Posted: November 9, 2007
Congress voted to override the presidential veto of the Water Resources Development Act, or WRDA, because it authorizes funding for water projects from coast to coast, but the centerpiece of repairing locks and dams on the Mississippi River was the main concern for corn growers.
“When it comes to this issue, nothing has been easy,” said NCGA President Ron Litterer. “After almost two decades of work by corn growers, millions of dollars spent on studies, seven years of waiting on the legislative process, a presidential veto and then a veto override by the U.S. Congress, we finally have achieved authorization to modernize seven locks on the Upper Mississippi River System. Once again, our grower members demonstrated their influence and commitment to the Water Resources Development Act by contacting their members of Congress and urging them to overturn the president’s veto.”
Litterer celebrated the victory this week with NCGA First Vice President Bob Dickey and Senator Kit Bond of Missouri who is credited with his perseverance in getting the legislation finally passed.
Missouri Corn Growers Association CEO Gary Marshall says, “No one deserves more credit for this bill becoming law than Senator Kit Bond. We owe him our sincere thanks for his vision and determination to see the locks and dams on the Mississippi and Illinois rivers upgraded.”
“These upgrades will spur economic growth for mid-America and will certainly go a long way towards improving access to world markets,” said Missouri Corn Growers President Mike Geske. “Our competitiveness in global trade has become much greater today due to the WRDA bill finally becoming law. We will now work with our Congressional delegation to see that funding is also approved.”
“Iowa’s corn growers should really celebrate this achievement,” said Warren Kemper, a grower from Louisa County and long-time advocate for improving the river’s infrastructure. “The ICGA has been lobbying for lock and dam improvements for more than a decade. WRDA is important to farmers who depend on the inland waterways, but it is also important to the whole economy of the upper Midwest.”

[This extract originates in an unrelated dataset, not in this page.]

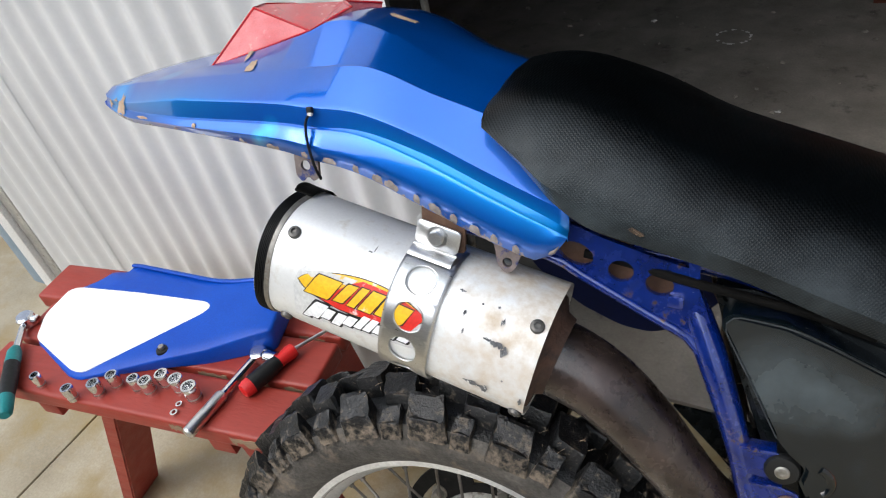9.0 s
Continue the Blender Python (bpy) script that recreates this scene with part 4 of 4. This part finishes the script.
def flap_x(f):
    return 0.272 + 0.036 * math.sin(min(1.0, f * 1.25) * math.pi / 2)


rows = []
for i in range(26):
    f = i / 25
    row = []
    for j in range(21):
        g = j / 20
        near = -0.068 + 0.015 * max(0.0, (f - 0.75) / 0.25)
        y = near + (0.105 - near) * g
        low = 0.515 + 0.04 * min(1.0, 3.0 * g) + (0.03 * abs(noise.noise((y * 55, 3.1, 0))) if 0.04 < g else 0.0)
        z = 0.86 + (low - 0.86) * f
        lump = 0.007 * noise.noise((f * 14, y * 45, z * 45)) + 0.005 * noise.noise((f * 50, y * 120, z * 120))
        row.append((flap_x(f) - lump - 0.006, y, z))
    rows.append(row)
flap = part("mud_flap", rings(rows, False, False), MUDDY, bike, "mud-caked black rubber flap", 80)
thick = flap.modifiers.new("thickness", "SOLIDIFY")
thick.thickness = 0.004
bm = bmesh.new()
for i in range(420):
    f, y = rnd.uniform(0.3, 0.93), rnd.uniform(-0.06, 0.085)
    z = 0.86 - 0.3 * f
    c = Vector((flap_x(f) - 0.007, y, z))
    d = Vector((rnd.uniform(-0.5, 0.1), rnd.uniform(-1, 1), rnd.uniform(-1, 0.5))).normalized() * rnd.uniform(0.006, 0.022)
    tube([tuple(c), tuple(c + d * 0.5 + Vector((-0.003, 0, 0))), tuple(c + d)], 0.00035, 4, bm)
tagged(part("dry_grass", bm, STRAW, flap, "dry grass stuck in the mud"), kind="stuff")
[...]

“It’s taken nearly two decades of work by corn growers and a consortium of other trade groups nationwide, as well as millions of dollars in studies, to finally authorize work to repair and modernize seven locks on the Upper Mississippi River System,” said Wisconsin Corn Growers Association President Tom Novak. “While we’re glad legislation finally passed, we still have a great deal of work to do to ensure the work it authorizes is properly funded.”
Even though President Bush vetoed WRDA citing the cost as the reason, the bill actually only authorizes the projects and opens the way to appropriate the funds needed to replace the locks. Once the money is appropriated it will still take more than 15 years to replace the 70-year-old locks that are falling apart.